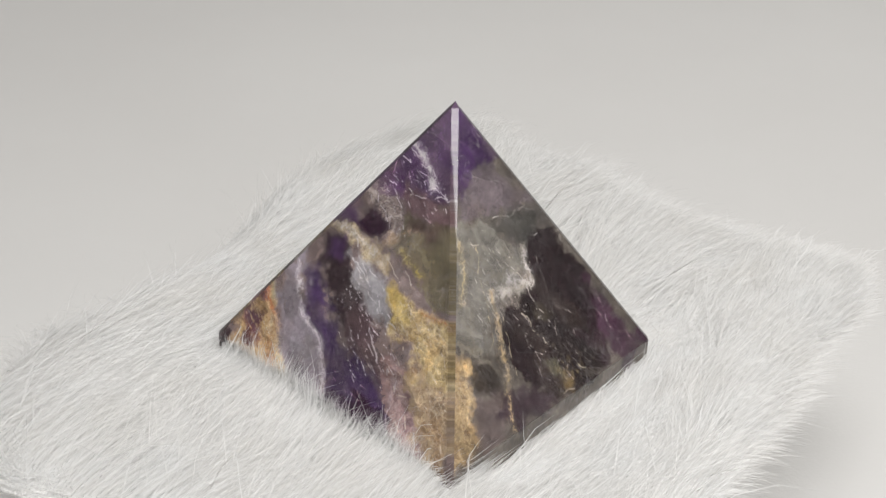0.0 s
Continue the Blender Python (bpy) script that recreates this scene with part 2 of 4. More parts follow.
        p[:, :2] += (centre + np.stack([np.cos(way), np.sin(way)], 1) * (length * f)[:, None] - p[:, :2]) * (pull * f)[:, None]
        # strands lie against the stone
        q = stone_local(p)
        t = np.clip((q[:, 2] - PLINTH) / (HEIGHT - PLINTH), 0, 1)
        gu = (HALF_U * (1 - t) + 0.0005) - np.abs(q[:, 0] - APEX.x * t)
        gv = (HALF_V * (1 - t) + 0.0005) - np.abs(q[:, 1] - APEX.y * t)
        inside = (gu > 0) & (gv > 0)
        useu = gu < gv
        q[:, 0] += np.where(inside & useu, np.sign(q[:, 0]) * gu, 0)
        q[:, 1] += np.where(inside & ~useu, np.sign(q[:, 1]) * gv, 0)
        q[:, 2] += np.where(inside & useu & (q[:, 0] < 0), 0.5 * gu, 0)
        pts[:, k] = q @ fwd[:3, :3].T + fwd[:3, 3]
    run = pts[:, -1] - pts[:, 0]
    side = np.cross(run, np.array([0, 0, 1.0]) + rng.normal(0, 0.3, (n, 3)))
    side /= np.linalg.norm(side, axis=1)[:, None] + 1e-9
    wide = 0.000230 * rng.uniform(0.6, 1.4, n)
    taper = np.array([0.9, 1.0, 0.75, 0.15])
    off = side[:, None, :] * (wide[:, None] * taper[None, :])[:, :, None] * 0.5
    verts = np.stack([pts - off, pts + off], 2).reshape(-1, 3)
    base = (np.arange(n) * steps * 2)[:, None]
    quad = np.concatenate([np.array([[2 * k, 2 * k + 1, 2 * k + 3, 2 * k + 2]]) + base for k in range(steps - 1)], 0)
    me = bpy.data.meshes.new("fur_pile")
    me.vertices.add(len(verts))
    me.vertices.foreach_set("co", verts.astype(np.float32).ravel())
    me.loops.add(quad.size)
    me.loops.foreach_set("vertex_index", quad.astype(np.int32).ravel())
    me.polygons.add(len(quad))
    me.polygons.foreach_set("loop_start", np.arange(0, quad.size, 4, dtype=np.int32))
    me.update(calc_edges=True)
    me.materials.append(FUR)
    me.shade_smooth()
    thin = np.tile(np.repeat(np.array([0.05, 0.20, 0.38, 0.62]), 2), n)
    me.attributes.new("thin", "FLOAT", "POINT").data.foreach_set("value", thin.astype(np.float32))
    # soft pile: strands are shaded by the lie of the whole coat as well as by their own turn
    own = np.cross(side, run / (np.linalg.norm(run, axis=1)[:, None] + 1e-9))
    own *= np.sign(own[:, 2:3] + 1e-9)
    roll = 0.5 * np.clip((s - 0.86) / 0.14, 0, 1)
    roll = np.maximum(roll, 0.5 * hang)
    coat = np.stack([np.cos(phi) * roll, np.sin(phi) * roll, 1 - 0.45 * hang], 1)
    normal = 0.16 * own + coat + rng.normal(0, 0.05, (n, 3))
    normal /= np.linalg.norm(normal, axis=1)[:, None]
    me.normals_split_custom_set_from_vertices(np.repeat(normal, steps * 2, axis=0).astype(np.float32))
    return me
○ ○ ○
• [What to do]: Pictures in the data above should not be copied; transcribe everything else exactly.

• [The result]:
0.0 s
Continue the Blender Python (bpy) script that recreates this scene with part 2 of 4. More parts follow.
        p[:, :2] += (centre + np.stack([np.cos(way), np.sin(way)], 1) * (length * f)[:, None] - p[:, :2]) * (pull * f)[:, None]
        # strands lie against the stone
        q = stone_local(p)
        t = np.clip((q[:, 2] - PLINTH) / (HEIGHT - PLINTH), 0, 1)
        gu = (HALF_U * (1 - t) + 0.0005) - np.abs(q[:, 0] - APEX.x * t)
        gv = (HALF_V * (1 - t) + 0.0005) - np.abs(q[:, 1] - APEX.y * t)
        inside = (gu > 0) & (gv > 0)
        useu = gu < gv
        q[:, 0] += np.where(inside & useu, np.sign(q[:, 0]) * gu, 0)
        q[:, 1] += np.where(inside & ~useu, np.sign(q[:, 1]) * gv, 0)
        q[:, 2] += np.where(inside & useu & (q[:, 0] < 0), 0.5 * gu, 0)
        pts[:, k] = q @ fwd[:3, :3].T + fwd[:3, 3]
    run = pts[:, -1] - pts[:, 0]
    side = np.cross(run, np.array([0, 0, 1.0]) + rng.normal(0, 0.3, (n, 3)))
    side /= np.linalg.norm(side, axis=1)[:, None] + 1e-9
    wide = 0.000230 * rng.uniform(0.6, 1.4, n)
    taper = np.array([0.9, 1.0, 0.75, 0.15])
    off = side[:, None, :] * (wide[:, None] * taper[None, :])[:, :, None] * 0.5
    verts = np.stack([pts - off, pts + off], 2).reshape(-1, 3)
    base = (np.arange(n) * steps * 2)[:, None]
    quad = np.concatenate([np.array([[2 * k, 2 * k + 1, 2 * k + 3, 2 * k + 2]]) + base for k in range(steps - 1)], 0)
    me = bpy.data.meshes.new("fur_pile")
    me.vertices.add(len(verts))
    me.vertices.foreach_set("co", verts.astype(np.float32).ravel())
    me.loops.add(quad.size)
    me.loops.foreach_set("vertex_index", quad.astype(np.int32).ravel())
    me.polygons.add(len(quad))
    me.polygons.foreach_set("loop_start", np.arange(0, quad.size, 4, dtype=np.int32))
    me.update(calc_edges=True)
    me.materials.append(FUR)
    me.shade_smooth()
    thin = np.tile(np.repeat(np.array([0.05, 0.20, 0.38, 0.62]), 2), n)
    me.attributes.new("thin", "FLOAT", "POINT").data.foreach_set("value", thin.astype(np.float32))
    # soft pile: strands are shaded by the lie of the whole coat as well as by their own turn
    own = np.cross(side, run / (np.linalg.norm(run, axis=1)[:, None] + 1e-9))
    own *= np.sign(own[:, 2:3] + 1e-9)
    roll = 0.5 * np.clip((s - 0.86) / 0.14, 0, 1)
    roll = np.maximum(roll, 0.5 * hang)
    coat = np.stack([np.cos(phi) * roll, np.sin(phi) * roll, 1 - 0.45 * hang], 1)
    normal = 0.16 * own + coat + rng.normal(0, 0.05, (n, 3))
    normal /= np.linalg.norm(normal, axis=1)[:, None]
    me.normals_split_custom_set_from_vertices(np.repeat(normal, steps * 2, axis=0).astype(np.float32))
    return me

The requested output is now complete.